Generative AI for Controllable Protein Sequence Design: A Survey
Yiheng Zhu, Zitai Kong, Jialu Wu, Weize Liu, Yuqiang Han, Mingze Yin, Hongxia Xu, Chang-Yu Hsieh, Tingjun Hou
TL;DR
This survey addresses the challenge of designing targeted protein sequences by leveraging generative AI and optimization to navigate the vast sequence space. It reviews distribution learning in local and global sequence spaces, emphasizing protein language models and diffusion models, and details structure-to-sequence and function-to-sequence design tasks. Key contributions include a taxonomy of controllable design tasks, a synthesis of autoregressive, one-shot, and iterative refinement approaches, and discussion of benchmarks and datasets. The review also identifies open challenges—data scarcity, interpretability, and evaluation—and outlines opportunities such as enhanced benchmarks and RL-guided PLMs for practical, controllable design.
Abstract
The design of novel protein sequences with targeted functionalities underpins a central theme in protein engineering, impacting diverse fields such as drug discovery and enzymatic engineering.
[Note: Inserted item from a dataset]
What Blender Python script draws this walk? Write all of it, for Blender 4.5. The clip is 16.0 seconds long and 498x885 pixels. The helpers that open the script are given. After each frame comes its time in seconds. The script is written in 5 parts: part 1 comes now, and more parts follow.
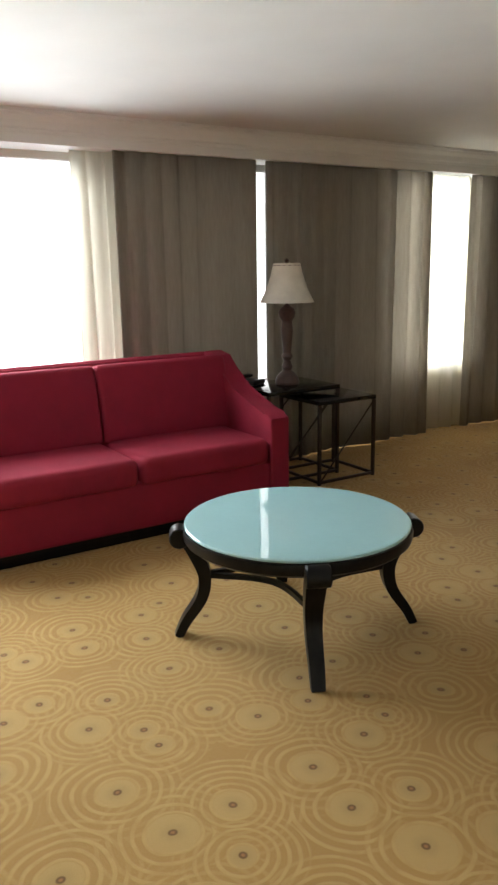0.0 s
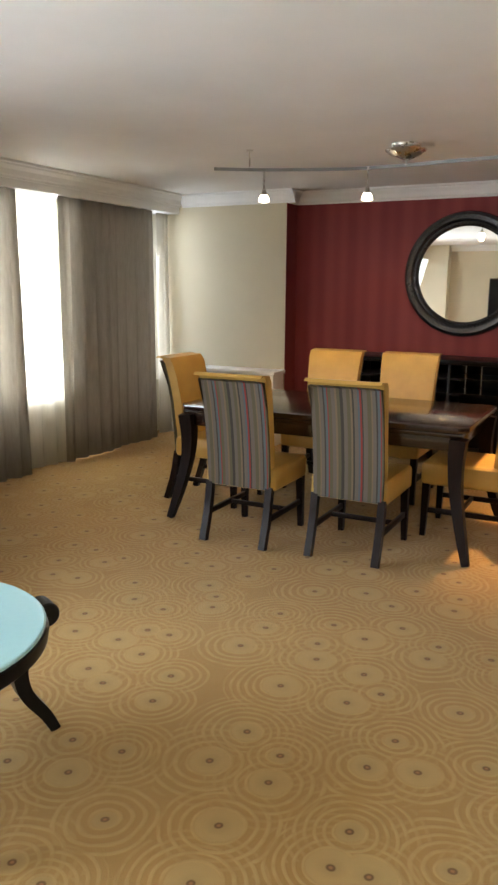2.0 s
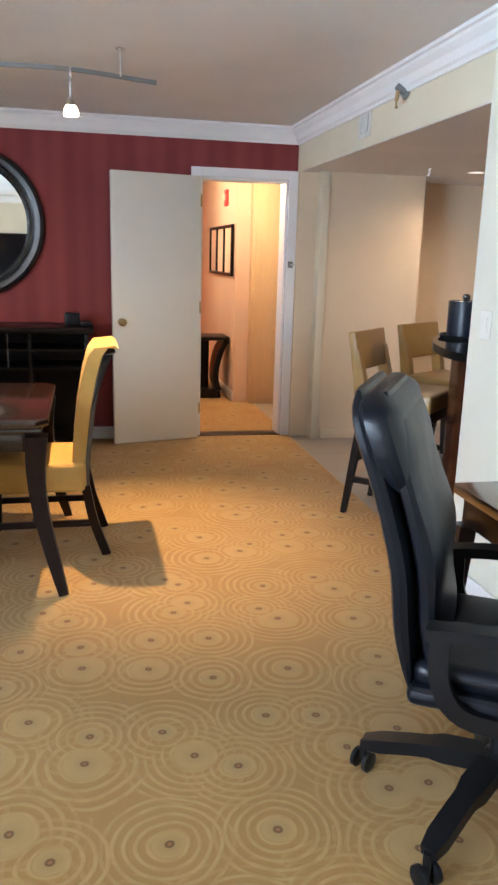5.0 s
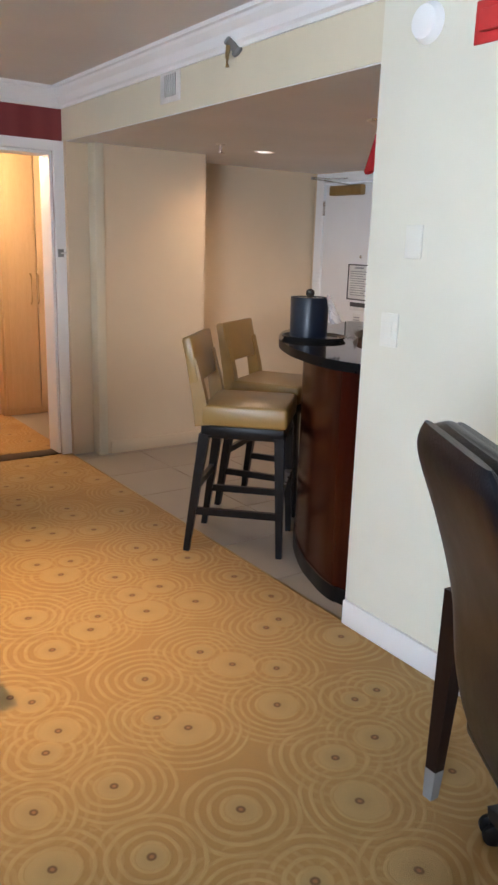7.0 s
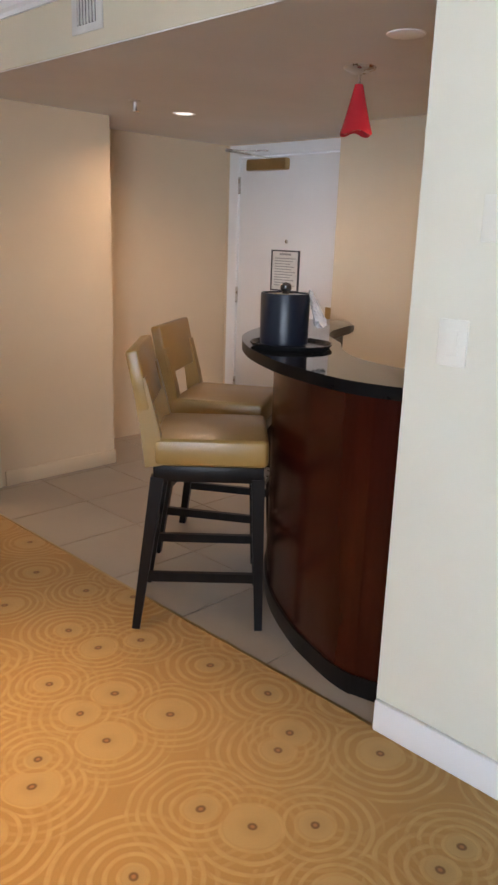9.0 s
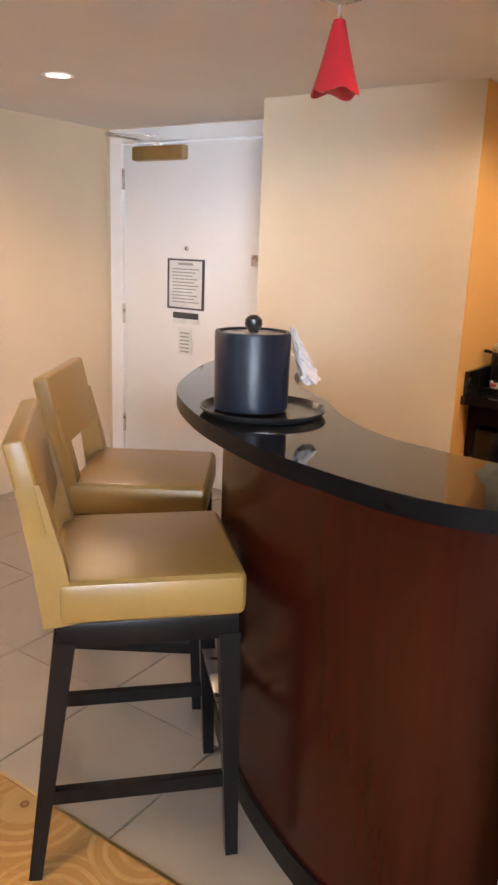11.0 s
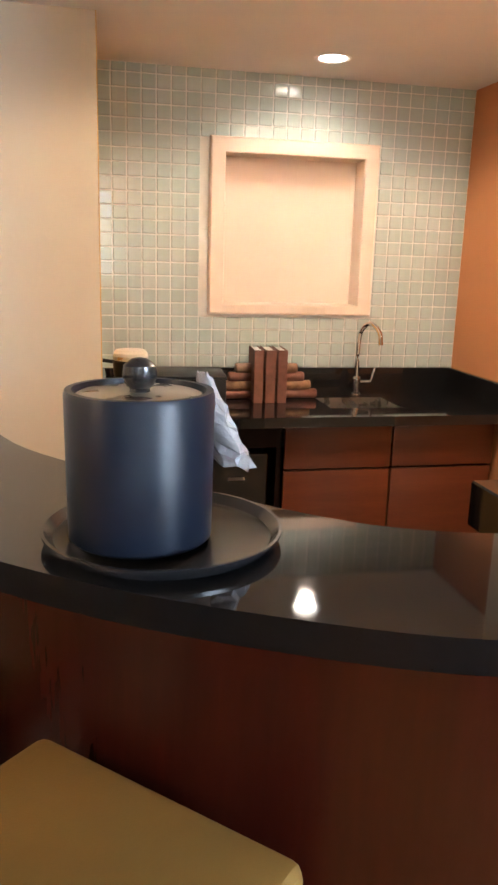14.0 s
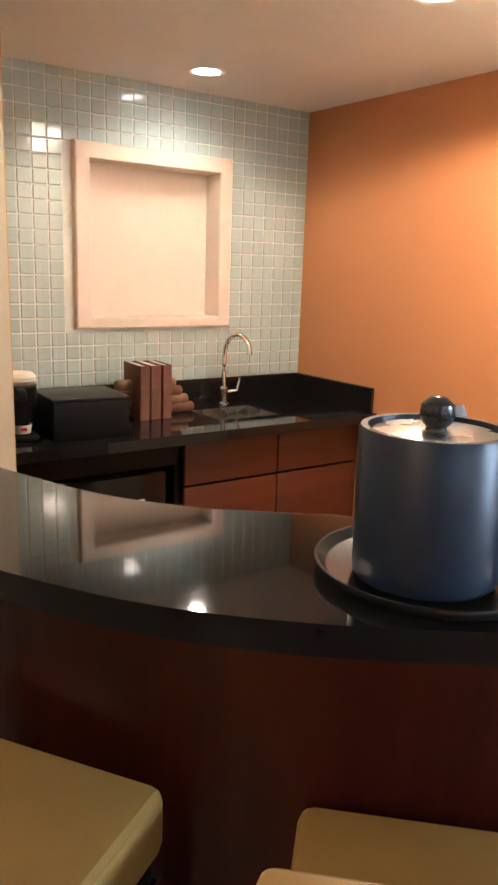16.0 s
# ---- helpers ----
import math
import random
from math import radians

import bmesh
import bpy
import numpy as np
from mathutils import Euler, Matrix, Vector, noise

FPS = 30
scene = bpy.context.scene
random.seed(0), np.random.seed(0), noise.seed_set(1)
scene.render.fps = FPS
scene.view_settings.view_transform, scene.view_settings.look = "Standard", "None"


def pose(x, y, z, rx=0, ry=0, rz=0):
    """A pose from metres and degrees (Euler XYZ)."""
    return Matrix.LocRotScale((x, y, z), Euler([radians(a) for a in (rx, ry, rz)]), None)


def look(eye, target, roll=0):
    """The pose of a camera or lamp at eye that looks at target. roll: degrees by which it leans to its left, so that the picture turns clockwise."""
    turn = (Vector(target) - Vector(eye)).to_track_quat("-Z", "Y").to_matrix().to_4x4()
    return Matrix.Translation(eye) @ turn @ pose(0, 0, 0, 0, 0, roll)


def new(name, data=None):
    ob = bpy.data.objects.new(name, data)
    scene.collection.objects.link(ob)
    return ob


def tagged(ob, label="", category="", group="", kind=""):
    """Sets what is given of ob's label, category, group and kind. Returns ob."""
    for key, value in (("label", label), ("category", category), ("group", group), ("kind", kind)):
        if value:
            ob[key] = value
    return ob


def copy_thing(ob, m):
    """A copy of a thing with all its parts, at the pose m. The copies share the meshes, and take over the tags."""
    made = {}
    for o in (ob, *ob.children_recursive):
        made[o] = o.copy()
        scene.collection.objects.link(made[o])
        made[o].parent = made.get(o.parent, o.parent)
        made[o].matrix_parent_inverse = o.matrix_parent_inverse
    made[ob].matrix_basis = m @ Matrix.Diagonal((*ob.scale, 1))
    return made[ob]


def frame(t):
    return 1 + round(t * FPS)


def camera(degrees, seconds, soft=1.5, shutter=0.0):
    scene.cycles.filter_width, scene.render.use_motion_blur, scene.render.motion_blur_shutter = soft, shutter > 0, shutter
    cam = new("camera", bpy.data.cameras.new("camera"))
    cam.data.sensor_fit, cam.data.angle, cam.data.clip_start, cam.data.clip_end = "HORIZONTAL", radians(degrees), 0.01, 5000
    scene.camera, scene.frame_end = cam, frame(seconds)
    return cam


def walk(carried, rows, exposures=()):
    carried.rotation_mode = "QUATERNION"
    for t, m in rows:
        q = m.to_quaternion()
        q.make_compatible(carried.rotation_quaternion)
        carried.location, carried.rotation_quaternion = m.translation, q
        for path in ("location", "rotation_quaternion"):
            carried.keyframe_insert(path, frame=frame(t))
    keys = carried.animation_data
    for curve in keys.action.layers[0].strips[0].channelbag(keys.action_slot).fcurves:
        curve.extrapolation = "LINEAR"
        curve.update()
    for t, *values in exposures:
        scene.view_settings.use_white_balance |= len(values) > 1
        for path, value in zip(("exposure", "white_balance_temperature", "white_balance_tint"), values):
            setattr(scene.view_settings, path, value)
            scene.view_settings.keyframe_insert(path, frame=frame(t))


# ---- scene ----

However, navigating this vast combinatorial search space remains a severe challenge due to time and financial constraints. This scenario is rapidly evolving as the transformative advancements in AI, particularly in the realm of generative models and optimization algorithms, have been propelling the protein design field towards an unprecedented revolution. In this survey, we systematically review recent advances in generative AI for controllable protein sequence design. To set the stage, we first outline the foundational tasks in protein sequence design in terms of the constraints involved and present key generative models and optimization algorithms. We then offer in-depth reviews of each design task and discuss the pertinent applications. Finally, we identify the unresolved challenges and highlight research opportunities that merit deeper exploration.